Глава 26С этого момента поподробнее
Наезды произошли в течение двух дней, с понедельника по вторник. Друзей отлавливали поодиночке. Противников было три-четыре человека, судя по описанию, это молодые люди шестнадцати — восемнадцати лет, всегда разные. Приставляли нож к горлу, угрожали. Если не было ножа, били. Больше всех в понедельник досталось Лихолетовой, ее избили. Удары наносили, стараясь не оставлять следов. Рамиль не стерпел угроз и дернулся отбиваться, ему досталось сильнее, но обошлось без сотрясений и переломов. Не тронули только Бориса, Яна и Алису — посчитали их слишком маленькими для серьезных разборок. Ну и Мановар из параллельного класса почему-то в фокус не попал, наверное, или его еще не отследили, или на него не хватило людей.
Говорили эти парни одно и то же: то, что произошло сейчас — предупреждение, если друзья продолжат общаться со сволочью-мной, будут отловлены и нахлобучены. Потом еще и еще, еще и еще, и так — пока земля меня носит или пока они от меня не отвернутся. Лично Илье просили передать мне, что если в ментовку обращусь я или обратится кто-то из наших, то сперва исчезнет Наташка, потом что-нибудь случится с Борей, и концов мы не найдем.

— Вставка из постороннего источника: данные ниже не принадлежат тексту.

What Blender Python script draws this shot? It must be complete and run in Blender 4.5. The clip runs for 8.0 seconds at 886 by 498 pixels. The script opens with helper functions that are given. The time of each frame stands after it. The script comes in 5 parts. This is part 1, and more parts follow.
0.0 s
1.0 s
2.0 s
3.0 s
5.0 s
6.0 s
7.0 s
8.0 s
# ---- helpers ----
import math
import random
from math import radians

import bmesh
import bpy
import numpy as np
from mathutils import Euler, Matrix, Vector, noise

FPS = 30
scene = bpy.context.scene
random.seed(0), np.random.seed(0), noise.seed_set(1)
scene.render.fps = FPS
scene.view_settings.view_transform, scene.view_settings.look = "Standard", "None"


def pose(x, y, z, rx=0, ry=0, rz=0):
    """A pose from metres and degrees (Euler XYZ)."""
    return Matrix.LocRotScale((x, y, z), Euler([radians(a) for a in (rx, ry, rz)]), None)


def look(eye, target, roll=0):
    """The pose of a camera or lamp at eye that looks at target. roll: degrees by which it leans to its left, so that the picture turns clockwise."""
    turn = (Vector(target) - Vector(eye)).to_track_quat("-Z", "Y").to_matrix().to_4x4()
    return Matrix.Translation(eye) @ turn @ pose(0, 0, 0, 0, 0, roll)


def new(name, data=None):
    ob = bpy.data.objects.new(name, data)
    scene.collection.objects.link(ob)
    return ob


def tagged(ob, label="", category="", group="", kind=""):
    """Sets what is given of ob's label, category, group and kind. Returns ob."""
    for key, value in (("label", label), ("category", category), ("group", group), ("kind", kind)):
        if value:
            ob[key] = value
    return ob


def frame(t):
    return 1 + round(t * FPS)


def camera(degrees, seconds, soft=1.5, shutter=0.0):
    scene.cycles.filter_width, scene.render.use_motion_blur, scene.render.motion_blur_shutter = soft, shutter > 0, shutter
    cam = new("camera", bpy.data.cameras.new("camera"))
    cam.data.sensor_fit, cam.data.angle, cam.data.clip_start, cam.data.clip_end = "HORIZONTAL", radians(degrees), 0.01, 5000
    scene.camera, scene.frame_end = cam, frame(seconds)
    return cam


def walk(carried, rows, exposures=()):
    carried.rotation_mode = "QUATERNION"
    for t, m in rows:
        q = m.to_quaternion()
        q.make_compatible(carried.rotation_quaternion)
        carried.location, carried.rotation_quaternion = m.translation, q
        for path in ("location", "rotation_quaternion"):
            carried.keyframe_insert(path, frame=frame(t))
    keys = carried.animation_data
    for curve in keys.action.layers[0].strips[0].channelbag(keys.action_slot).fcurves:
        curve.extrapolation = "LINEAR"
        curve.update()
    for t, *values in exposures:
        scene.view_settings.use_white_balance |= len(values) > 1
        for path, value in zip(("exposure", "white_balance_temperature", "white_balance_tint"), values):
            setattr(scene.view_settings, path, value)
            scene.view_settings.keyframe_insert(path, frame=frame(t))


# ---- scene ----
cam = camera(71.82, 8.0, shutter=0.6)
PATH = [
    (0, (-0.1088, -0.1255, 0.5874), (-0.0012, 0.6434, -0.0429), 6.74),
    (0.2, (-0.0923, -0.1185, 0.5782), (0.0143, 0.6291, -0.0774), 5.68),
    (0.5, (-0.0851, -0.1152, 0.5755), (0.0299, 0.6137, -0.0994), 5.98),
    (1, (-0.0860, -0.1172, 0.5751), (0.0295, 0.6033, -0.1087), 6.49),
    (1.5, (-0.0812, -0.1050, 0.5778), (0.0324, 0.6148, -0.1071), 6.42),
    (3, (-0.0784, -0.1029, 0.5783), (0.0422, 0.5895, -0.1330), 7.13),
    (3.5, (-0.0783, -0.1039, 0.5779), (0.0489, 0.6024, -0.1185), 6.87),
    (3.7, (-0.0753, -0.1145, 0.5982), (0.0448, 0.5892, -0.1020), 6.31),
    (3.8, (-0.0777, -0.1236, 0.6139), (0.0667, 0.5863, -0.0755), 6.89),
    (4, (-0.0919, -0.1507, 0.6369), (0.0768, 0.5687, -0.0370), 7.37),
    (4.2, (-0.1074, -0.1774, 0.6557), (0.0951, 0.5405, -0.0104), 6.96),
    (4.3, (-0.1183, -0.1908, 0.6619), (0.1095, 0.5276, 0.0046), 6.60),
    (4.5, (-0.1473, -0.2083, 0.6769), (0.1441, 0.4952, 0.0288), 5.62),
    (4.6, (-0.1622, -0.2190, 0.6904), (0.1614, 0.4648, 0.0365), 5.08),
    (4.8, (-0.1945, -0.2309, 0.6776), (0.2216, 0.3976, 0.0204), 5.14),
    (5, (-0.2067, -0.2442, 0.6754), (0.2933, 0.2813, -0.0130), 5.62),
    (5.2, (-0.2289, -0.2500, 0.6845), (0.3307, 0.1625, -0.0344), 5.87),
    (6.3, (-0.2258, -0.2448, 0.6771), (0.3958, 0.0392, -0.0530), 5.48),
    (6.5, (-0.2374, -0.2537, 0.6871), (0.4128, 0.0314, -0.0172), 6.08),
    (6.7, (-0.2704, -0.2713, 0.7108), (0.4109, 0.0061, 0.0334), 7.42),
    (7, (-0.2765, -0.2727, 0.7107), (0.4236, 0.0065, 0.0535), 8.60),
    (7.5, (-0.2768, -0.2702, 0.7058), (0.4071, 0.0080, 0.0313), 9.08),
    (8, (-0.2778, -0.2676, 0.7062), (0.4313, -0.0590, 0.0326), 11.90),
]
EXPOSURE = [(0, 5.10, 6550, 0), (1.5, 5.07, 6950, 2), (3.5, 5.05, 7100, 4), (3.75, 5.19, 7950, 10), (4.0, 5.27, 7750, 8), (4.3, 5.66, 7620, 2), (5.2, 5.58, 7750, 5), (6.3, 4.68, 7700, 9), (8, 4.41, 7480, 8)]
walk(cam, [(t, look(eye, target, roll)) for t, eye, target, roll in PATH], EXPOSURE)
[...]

Судя по тому, что не обошли вниманием никого, заказчик знал и меня, и каждого члена «Бойцовского клуба», а значит, знал все наши привычки, места сбора, точки, где мы торгуем. Причем члены вражеской группировки старше нас, им в среднем семнадцать-восемнадцать лет.
Впервые за две жизни я ощутил себя шантажируемым, у которого в заложниках члены семьи. Мы не знаем, кто наш враг, не знаем, кто за ним стоит, и правоохранительным органам в нашей стране я не доверяю, что доказало похищение Алисы. Да, мой отец — мент, но сама система неповоротлива, пока она раскачается, кто-то может пострадать. Хорошо, что этого пока не случилось.

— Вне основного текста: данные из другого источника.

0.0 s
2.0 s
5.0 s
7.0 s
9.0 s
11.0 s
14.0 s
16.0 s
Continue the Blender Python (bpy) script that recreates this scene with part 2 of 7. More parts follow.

— Погнали к валютчику, — предложил я, — надо пятьдесят баксов поменять, по дороге все обсудим.
— Ты ж тренировку сегодня проведешь? — спросил Илья. — Давай там все и обсудим вместе со всеми. Я собрал народ, сказал, что явка обязательна.
— Отличное предложение, — одобрил задумку я. — Наверняка у каждого есть решение. Может, найдется оптимальное.
Пока ехали на место, озирались, нам мерещилась погоня, но я отгонял паранойю. Наши недруги точно не агенты КГБ и не профессионалы — обычная дворовая шпана, потому заметить топтунов будет несложно. К тому же вряд ли у них есть автомобили или хотя бы мотоциклы.
Еще в голове крутились подельники работорговца Костаки. Наверняка посадили не всех, остались обиженные, возможно, дети. Так себе версия, но тоже игнорировать ее не стоит.
Еще варианты — отморозки, которые пытались изнасиловать Алису. Вот на них, тупорылых, это похоже. Ну и Райко. Нужно будет проработать все версии, потом прижать фигурантов и побеседовать с ними так, чтобы они раскололись или задумку оставили.
Валютчик был на месте, его напарница тоже. Оставив Илью в стороне, я купил сорок долларов, а когда вернулся, друг выглядел более напряженным, чем обычно. Шагнув ко мне, он прошептал:
— Посмотри налево… То есть направо, у тебя право там, где у меня лево.
Мы стояли у начала ступенек, возле фонаря, я осмотрел стоянку, кишащую, продавцами, покупателями, прохожими и не увидел ничего подозрительного, потому спросил:
— Где и кто?
— Три пацана возле пустыря, двое стоят, третий сидит на корточках.
Пустырь был тем самым, где Каналья собрался брать в аренду земельный участок, там кучковались трое забулдыг.
— Они сильно старые, — сказал я. — Но, согласен, надо быть настороже. Я об этом вечером скажу всем, а тебе говорю сейчас: один нигде не ходи. Большой толпой враг не нападет, а шакалы боятся связываться с равными. Наверняка они знают, что мы зубасты и можем дать отпор. А вообще странно, что на нас ополчилась молодежная группировка. Вроде бы не за что, ни на чью территорию мы не претендуем, я никого не бил.
— Думаю, что это Райко, — предположил Илья. — Поставил гопникам по бутылке, купил сигарет, рассказал небылицы, какой ты плохой, они и рады стараться. Это реально единственный человек, который может тебя ненавидеть. Именно тебя — не всех нас, как неудавшиеся насильники, Дорофеев, Ростовчук и Афоня. Сходится то, что двое перевелись в другую школу, а третий сидит.